In late 1898, shortly after the Fall of Khartoum, there would be one more piece of drama. Upon news of the British Invasion, France had sent two expeditions into Southern Sudan itself, one from Brazzaville and one from Dijbouti, thought only the former actually arrived. They had hoped to claim land from the collapsing Mahdists before the British could and so expand their Empire. The British Army confronted these new arrivals at Fashoda in modern day South Sudan and demanded they leave. This led to one of the most serious war scares between the two countries before the French completely backed down, seeing no advantage in fighting a war with the British when they still wanted revenge against Germany. The French were always likely to come to that conclusion but it is possible for events to get out of hand, French soldiers to die at British hands, and so the French Government would be unable to back down as a result.
I have discussed in these articles previously that the general peace in Europe was disastrous for the Africans. Competition between the European nations drove their conquests on, to prevent the other countries from gaining and yet because there was peace that conflict never meant that any African country could be armed against a rival or that troops would not be spared for colonial adventures. So that clearly means that War between Europeans was good for Africa. So would they have benefited if the war scare at Fashoda had led to an actual War?
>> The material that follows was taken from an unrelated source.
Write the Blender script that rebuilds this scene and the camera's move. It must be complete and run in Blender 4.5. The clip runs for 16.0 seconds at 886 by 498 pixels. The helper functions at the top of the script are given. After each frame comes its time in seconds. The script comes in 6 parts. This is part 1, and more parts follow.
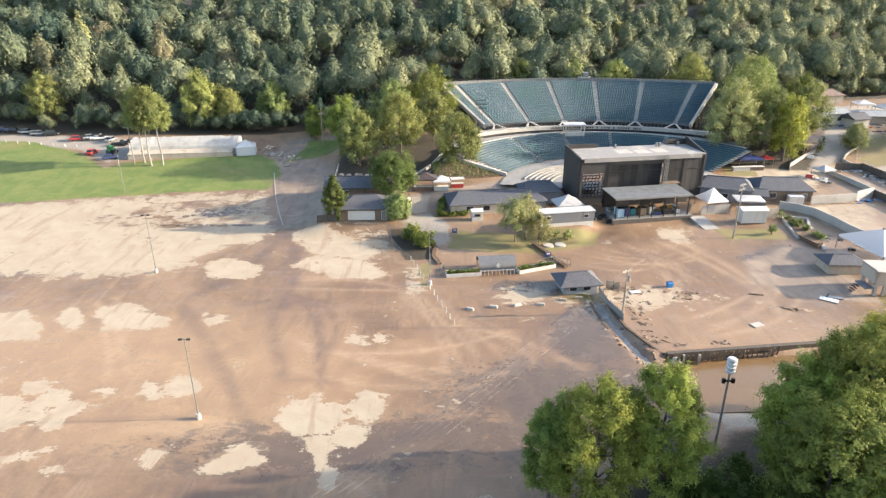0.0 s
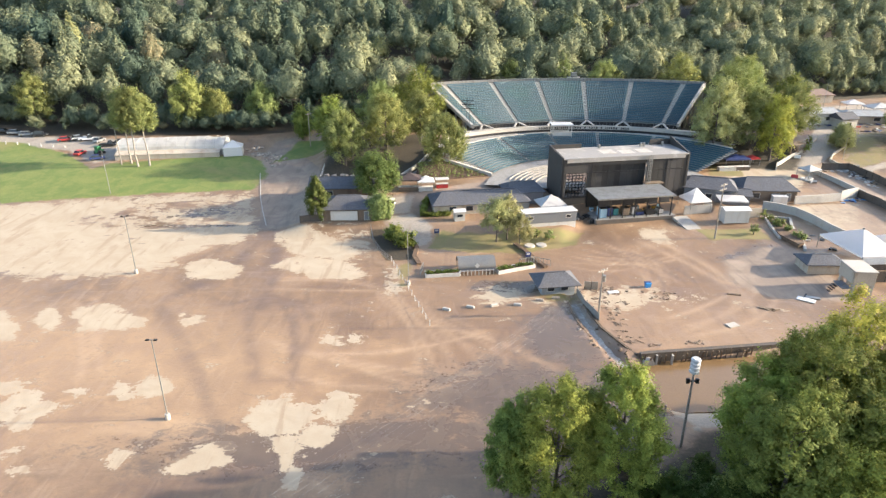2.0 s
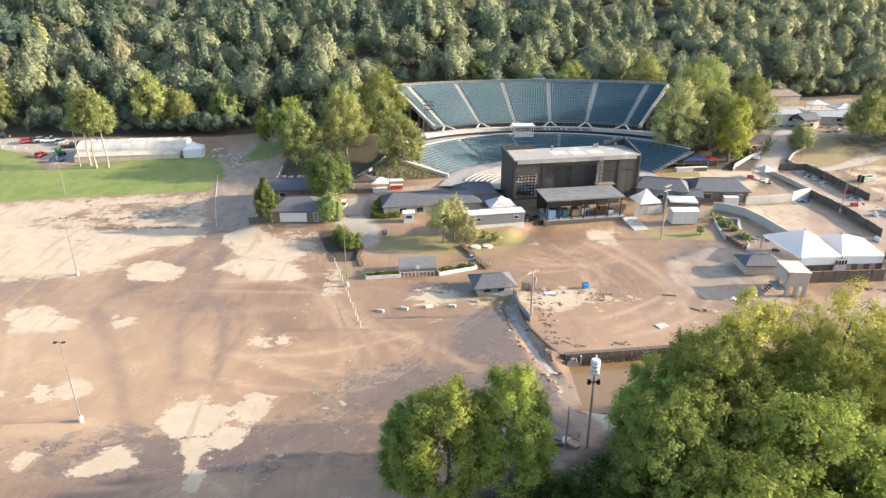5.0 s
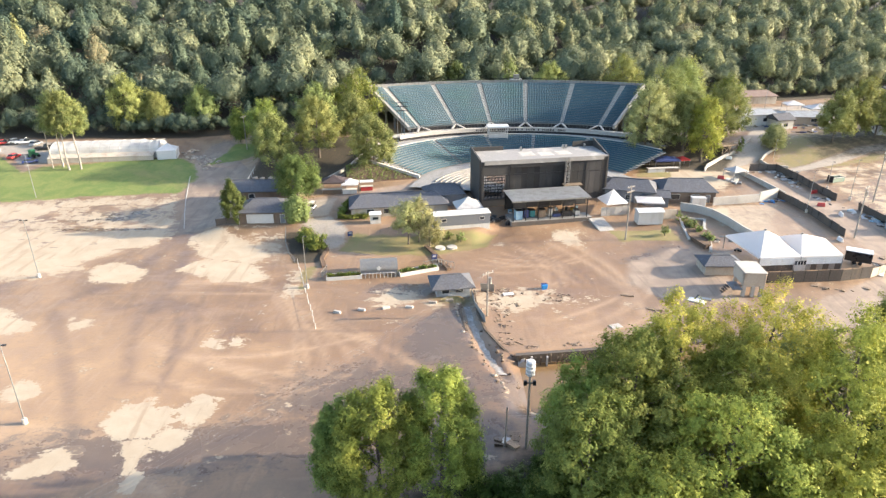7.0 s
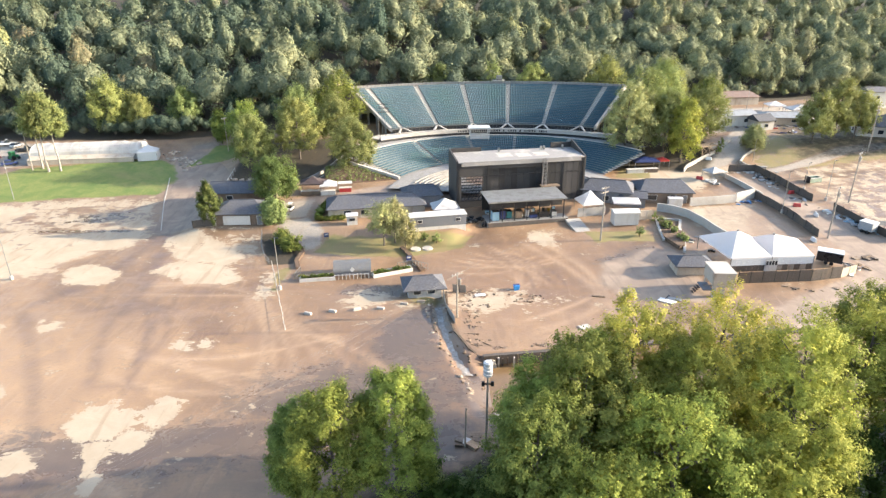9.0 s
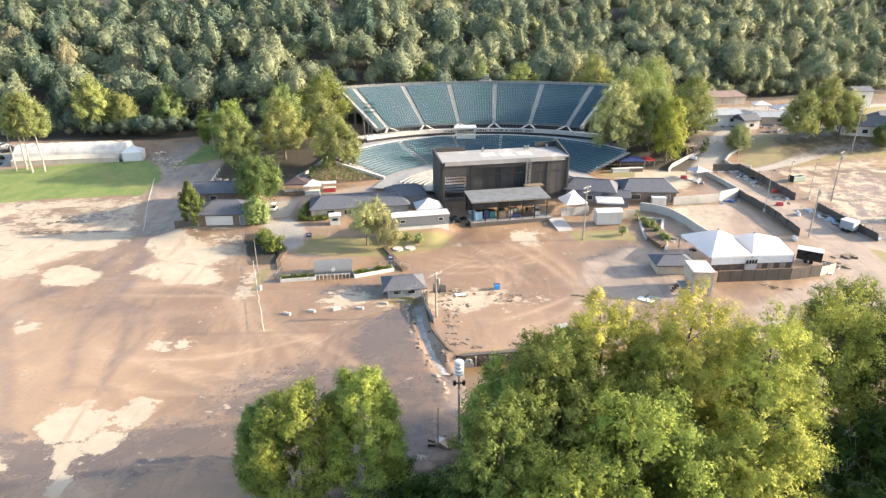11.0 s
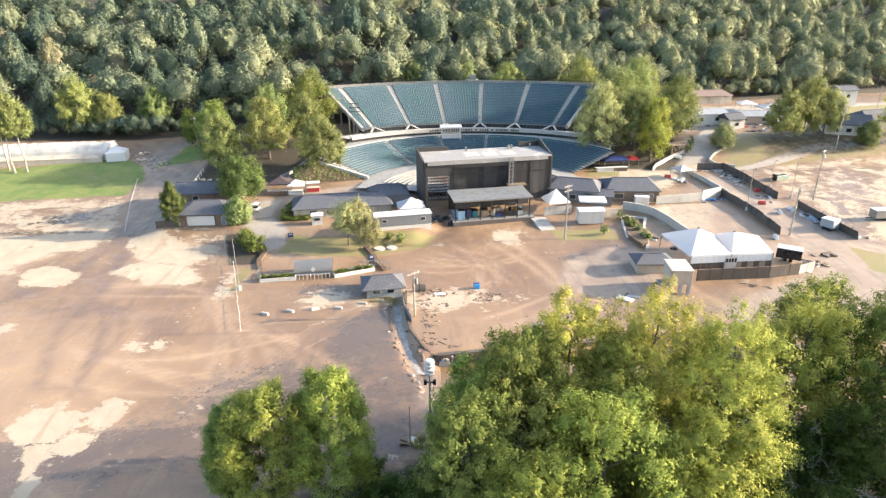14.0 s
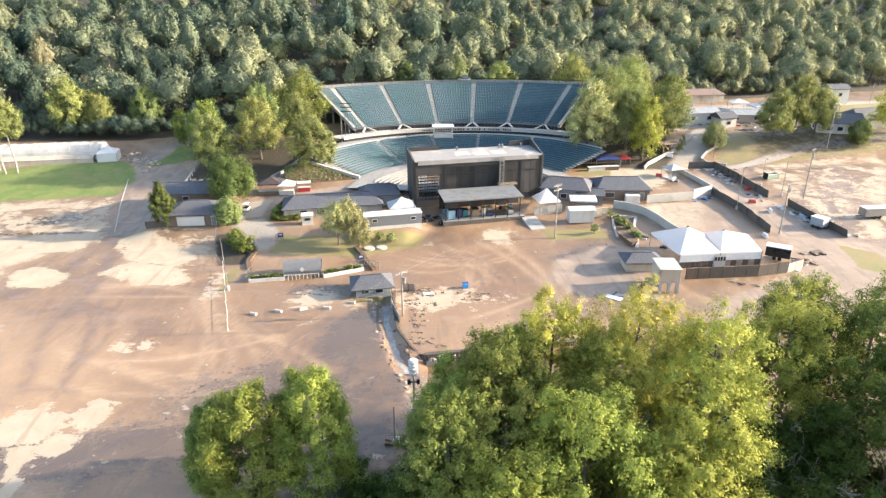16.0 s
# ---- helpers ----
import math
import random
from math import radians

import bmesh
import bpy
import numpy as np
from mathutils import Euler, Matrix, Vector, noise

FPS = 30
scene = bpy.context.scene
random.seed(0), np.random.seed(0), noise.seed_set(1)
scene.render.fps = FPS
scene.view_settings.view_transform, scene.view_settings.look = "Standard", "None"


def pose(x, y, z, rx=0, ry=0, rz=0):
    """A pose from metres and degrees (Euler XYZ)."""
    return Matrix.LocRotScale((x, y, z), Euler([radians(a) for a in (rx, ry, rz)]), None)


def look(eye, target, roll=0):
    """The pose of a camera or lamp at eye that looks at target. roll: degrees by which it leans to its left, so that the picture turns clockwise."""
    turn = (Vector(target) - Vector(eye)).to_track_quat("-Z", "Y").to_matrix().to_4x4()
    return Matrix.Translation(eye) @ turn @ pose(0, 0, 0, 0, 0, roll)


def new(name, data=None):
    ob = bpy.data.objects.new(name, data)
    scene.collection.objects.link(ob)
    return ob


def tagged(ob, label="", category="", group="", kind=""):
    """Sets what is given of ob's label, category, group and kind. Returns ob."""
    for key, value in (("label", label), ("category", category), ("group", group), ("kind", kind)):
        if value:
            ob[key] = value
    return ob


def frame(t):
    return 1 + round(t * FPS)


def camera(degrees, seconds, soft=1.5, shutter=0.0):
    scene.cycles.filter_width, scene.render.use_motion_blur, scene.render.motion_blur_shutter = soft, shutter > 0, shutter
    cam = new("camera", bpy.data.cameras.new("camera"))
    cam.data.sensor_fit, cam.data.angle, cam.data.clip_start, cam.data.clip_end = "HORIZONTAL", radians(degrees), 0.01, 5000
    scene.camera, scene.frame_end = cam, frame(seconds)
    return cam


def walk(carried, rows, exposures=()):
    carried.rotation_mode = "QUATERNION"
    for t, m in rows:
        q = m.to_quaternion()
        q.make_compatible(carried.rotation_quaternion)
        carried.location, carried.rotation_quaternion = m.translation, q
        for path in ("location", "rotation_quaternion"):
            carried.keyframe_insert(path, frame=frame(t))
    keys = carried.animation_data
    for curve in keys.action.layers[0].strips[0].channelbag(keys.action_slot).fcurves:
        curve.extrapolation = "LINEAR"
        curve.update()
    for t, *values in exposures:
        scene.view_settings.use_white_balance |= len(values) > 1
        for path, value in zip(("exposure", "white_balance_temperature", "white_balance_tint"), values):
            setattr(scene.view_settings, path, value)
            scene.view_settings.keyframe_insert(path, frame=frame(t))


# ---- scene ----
cam = camera(70.5, 16.0, 1.35)
PATH = [
    (0, (-0.431, -0.189, 52.54), (-0.428, 1.652, 51.759), -0.1),
    (0.5, (0.426, -0.252, 52.571), (0.427, 1.589, 51.789), -0.1),
    (1, (1.416, -0.25, 52.593), (1.415, 1.591, 51.811), -0.1),
    (1.5, (2.508, -0.254, 52.626), (2.508, 1.586, 51.845), -0.2),
    (2, (3.88, -0.298, 52.645), (3.879, 1.543, 51.864), -0.2),
    (2.5, (5.446, -0.301, 52.661), (5.445, 1.54, 51.88), -0.3),
    (3, (7.188, -0.317, 52.665), (7.186, 1.524, 51.885), -0.3),
    (3.5, (9.089, -0.316, 52.697), (9.088, 1.526, 51.917), -0.4),
    (4, (11.059, -0.376, 52.749), (11.06, 1.465, 51.969), -0.3),
    (6.5, (20.872, -0.695, 53.16), (20.882, 1.146, 52.38), -0.3),
    (7, (22.416, -0.787, 53.212), (22.428, 1.055, 52.432), -0.3),
    (7.5, (23.729, -0.893, 53.281), (23.744, 0.949, 52.503), -0.3),
    (8, (24.935, -0.976, 53.347), (24.951, 0.866, 52.568), -0.3),
    (8.5, (26.014, -0.988, 53.381), (26.034, 0.855, 52.602), -0.3),
    (9, (26.959, -1.06, 53.406), (26.983, 0.782, 52.628), -0.3),
    (11.5, (30.518, -1.191, 53.315), (30.558, 0.651, 52.537), -0.3),
    (12, (31.093, -1.184, 53.301), (31.136, 0.658, 52.523), -0.3),
    (12.5, (31.592, -1.149, 53.285), (31.638, 0.693, 52.507), -0.3),
    (13, (32.035, -1.181, 53.261), (32.083, 0.66, 52.482), -0.3),
    (13.5, (32.456, -1.202, 53.22), (32.506, 0.64, 52.442), -0.3),
    (14, (32.881, -1.201, 53.169), (32.933, 0.641, 52.391), -0.3),
    (14.5, (33.292, -1.188, 53.126), (33.347, 0.654, 52.349), -0.3),
    (15, (33.68, -1.198, 53.098), (33.738, 0.644, 52.321), -0.3),
    (15.5, (34.128, -1.199, 53.104), (34.187, 0.642, 52.325), -0.4),
    (16, (34.586, -1.225, 53.121), (34.645, 0.616, 52.342), -0.4),
]
walk(cam, [(t, look(eye, target, roll)) for t, eye, target, roll in PATH], exposures=((0, 1.78), (4, 1.86), (9, 2.0), (16, 2.08)))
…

In 1898 both Rabih and Abdallahi were still alive, a potential war between British and French armies would potentially benefit the Sudanese by distracting their enemies and opening up possibilities of being armed by their enemy's opponents. But it would also lead to the flood of more European soldiers into the area and by 1898 the European position in Africa was incredibly strong and the Sudanese rebels were very weak. Would the UK need to arm Rabih when they had armies in Nigeria much more firmly under their control? A war in the 1870s could well be a game changer for the free African nations but in 1898, it was too late for most of them, the main people to benefit would be the Boers.
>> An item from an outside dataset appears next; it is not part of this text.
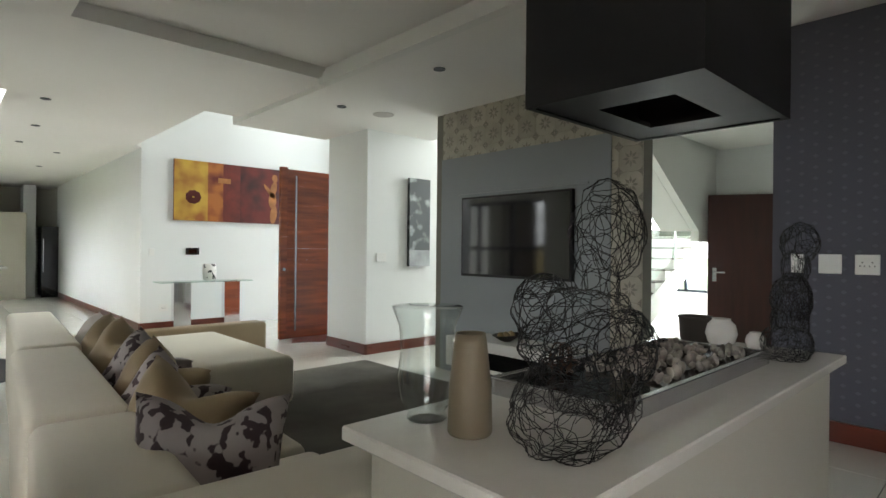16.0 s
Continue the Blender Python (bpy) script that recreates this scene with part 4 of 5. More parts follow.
# ---- living room: tufted sofa ----
def tufted(name, label, category, y_end, y_start, x_back):
    """A deep-buttoned sofa: one roll swept along the back and round into the arm."""
    t = thing(name, label, category, (0, 0, 0))
    R, hw, zt, zb = 0.15, 0.145, 0.60, FI + 0.05
    cx, cy = x_back + hw, y_end - hw
    L1 = (cy - R) - y_start
    L2 = R * math.pi / 2
    L3 = 0.72
    total = L1 + L2 + L3
    out_h = zt - zb
    arc = math.pi * hw
    prof_len = out_h + arc + 0.22

    def path(s):
        if s < L1:
            return Vector((cx, y_start + s, 0)), Vector((-1, 0, 0))
        if s < L1 + L2:
            a = (s - L1) / R
            c = Vector((cx + R, cy - R, 0))
            n = Vector((-math.cos(a), math.sin(a), 0))
            return c + n * R, n
        return Vector((cx + R + (s - L1 - L2), cy, 0)), Vector((0, 1, 0))

    pw, ph = 0.132, 0.080

    def f(u, v):
        s, q = u * total, v * prof_len
        p, n = path(s)
        if q < out_h:
            o, z, no, nz = hw, zb + q, 1.0, 0.0
        elif q < out_h + arc:
            a = (q - out_h) / hw
            o, z, no, nz = hw * math.cos(a), zt + hw * math.sin(a), math.cos(a), math.sin(a)
        else:
            o, z, no, nz = -hw, zt - (q - out_h - arc), -1.0, 0.0
        a1, a2 = s / pw + q / ph * 0.5, s / pw - q / ph * 0.5
        r1, r2 = a1 - round(a1), a2 - round(a2)
        ds, dq = (r1 + r2) * 0.5 * pw, (r1 - r2) * ph
        rad, ang = math.hypot(ds, dq), math.atan2(dq, ds)
        seam = 1 - math.exp(-min(abs(r1), abs(r2)) / 0.05)
        swell = abs(math.sin(math.pi * a1) * math.sin(math.pi * a2)) ** 0.6
        pit = math.exp(-(rad / 0.021) ** 1.5)
        crease = math.cos(9 * ang + 5 * noise.noise((a1 - r1, a2 - r2, 1.0))) * math.exp(-rad / 0.024) * min(1, rad / 0.010)
        fold = 0.005 * noise.noise((s * 9, q * 9, 3.0)) + 0.0045 * crease
        d = 0.017 * seam + 0.006 * swell - 0.010 - 0.030 * pit + fold
        fade = min(1, q / 0.05)
        d *= fade
        return p + n * (o + no * d) + Vector((0, 0, z + nz * d))
    bm = bmesh.new()
    surface(bm, f, 900, 230)
    part("tufted_roll", bm, M["velvet"], t, "deep-buttoned velvet back and arm", True)
    bm = bmesh.new()
    n1 = int(total / pw * 2) + 2
    for i in range(n1):
        for j in range(32):
            if (i + j) % 2:
                continue
            s, q = i * pw / 2, j * ph
            if s > total or q > prof_len or q < 0.02:
                continue
            c = f(s / total, q / prof_len)
            bmesh.ops.create_icosphere(bm, subdivisions=1, radius=0.0125, matrix=Matrix.Translation(c))
    tagged(part("buttons", bm, M["button"], t, "covered buttons coloured dark for shade in the pits", True), kind="stuff")
    part("seat_base", B(x_back + 0.1, x_back + 0.98, y_start, y_end - 0.2, FI + 0.05, 0.34, bevel=0.02), M["velvet"], t)
    n = 2
    w = (y_end - 0.30 - y_start) / n
    for k in range(n):
        slab_cushion("seat_cushion", t, x_back + 0.30, x_back + 0.98, y_start + k * w, y_start + (k + 1) * w - 0.01, 0.34, 0.47, "velvet", "velvet seat cushion")
    part("end_panel", B(x_back + 0.04, x_back + 0.95, y_start - 0.2, y_start, FI + 0.05, 0.70, bevel=0.06, seg=3), M["velvet"], t)
    for x in (x_back + 0.12, x_back + 0.9):
        for y in (y_start + 0.1, y_end - 0.12):
            bm = bmesh.new()
            cyl(bm, (x, y, FI), (x, y, FI + 0.06), 0.022, 0.028, n=10)
            part("foot", bm, M["black"], t)
    return t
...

In a more General sense, in order for the Mahdists to survive you need them to avoid war with their European neighbours long enough for the first shoots of state building to pay off and some kind of unity to be established. Some of that can happen, as indeed it did with the Force Publique Mutiny protecting them from the Free State. Gordon choosing not to go to the Sudan does reduce the chances of the British invasion by not discrediting Gladstone's policy of support for Sudanese independence, though it doesn't reduce border tensions on the whole. And, even with his death there was no attack for over a decade, so effective guerrilla fighting that could force Kitchener to abandon his assault which might lead to London rethinking whether it was worth it, especially if the Second Boer War proceeds on schedule. And without a British guarantee, the Italians could easily abandon their Sudanese fort after Adwa, especially if the Sudanese had accepted the overtures of friendship from Menelik II of Ethiopia. The French are perhaps the hardest opponent to remove, despite only fighting the Mahdists in a few minor skirmishes in OTL, because their interest clearly existed but they're also the one operating on the longest supply lines and so the most likely to lose, especially since their assault has a good chance of coming from the west, where the heart of Abdallahi's support was (though you'd likely still see Darfur itself switching sides). You might also see Rabih and his troops pull of a fighting retreat back to the Sudan in this scenario rather than stay in Bornu and that would deprive the French Army of many of their best men who they recruited from that defeated force. Though Rabih's own ego might prevent that.
So what would a Mahdist State that did stumble on look like? Well Afghanistan is not a bad example in terms of a hostile nation tolerated by it's neighbours despite occasional raids just because conquering it would be a lot of effort. Internally, you'd see harsh Sharia Law, slavery and routine massacres of the non Muslim subjects. To an extent, it would not be entirely unlike the regime of al-Turabi and al-Bashir of the 80s and 90s in OTL Sudan, with likely equally unpleasant results for the South Sudanese and people of Darfur. There is also no obvious successor for Abdallahi if he dies, which might be a problem. He had a son, Shaykh ad-Din, who commanded a high position in the Army but loyalty to the bloodline was far from guaranteed. And even it was Abdallahi's nephew Mahmud was already showing signs of his own ambition. His refusal to listen to the orders of Abdallahi was one of the biggest reasons for the Mahdist failure in allowing Kitchener to gain a foothold and he seems likely to make his own bid for power. Abdallahi could easily be the Mahdist's indispensable man without whom the project collapses. Though that problem could be solved if Ahmad himself had not died and so remained as the popular figurehead and uniting influence.
Moreover an independent Sudan itself does not require the Mahdists to win. A world in which the Funj didn't collapse in civil war and so the Egyptian invasion didn't happen might easily see them survive the way Ethiopia did if a strong Emperor was to emerge. A Slavers Kingdom without the religious reform angle led by someone like Zubayr or Rabih is also not entirely unlikely should either Ahmad or Abdallahi die before the rebellion. Though a North African CSA is likely to be just as unpopular with its neighbours as a North African Saudi Arabia was it's also more likely to be reliant on foreign trade and so I'd argue would actually be more likely to keep the peace and even pass emancipation laws under foreign pressure than the Mahdists. And if you merely want to avoid British Rule, the Khedivate of Egypt was not destined to collapse. If you avoid either Ismael coming to power in the first place or have Gladstone go along with Baring's suggestion to wipe out his debt in order to avoid an expensive destabilising occupation, perhaps due to some other crisis distracting him, then the Anglo-Egyptian War doesn't happen and so the Mahdist revolt almost certainly fails.
The one line summary is that in the Sudan in the late 19th century, Sharia Law and Islamic extremism declared war on the world and for twenty years it held it's own before ultimately it lost to European technology and imperialism. It was a fight it was unlikely to ever win but in Somaliland, during the same period, it would give it another go.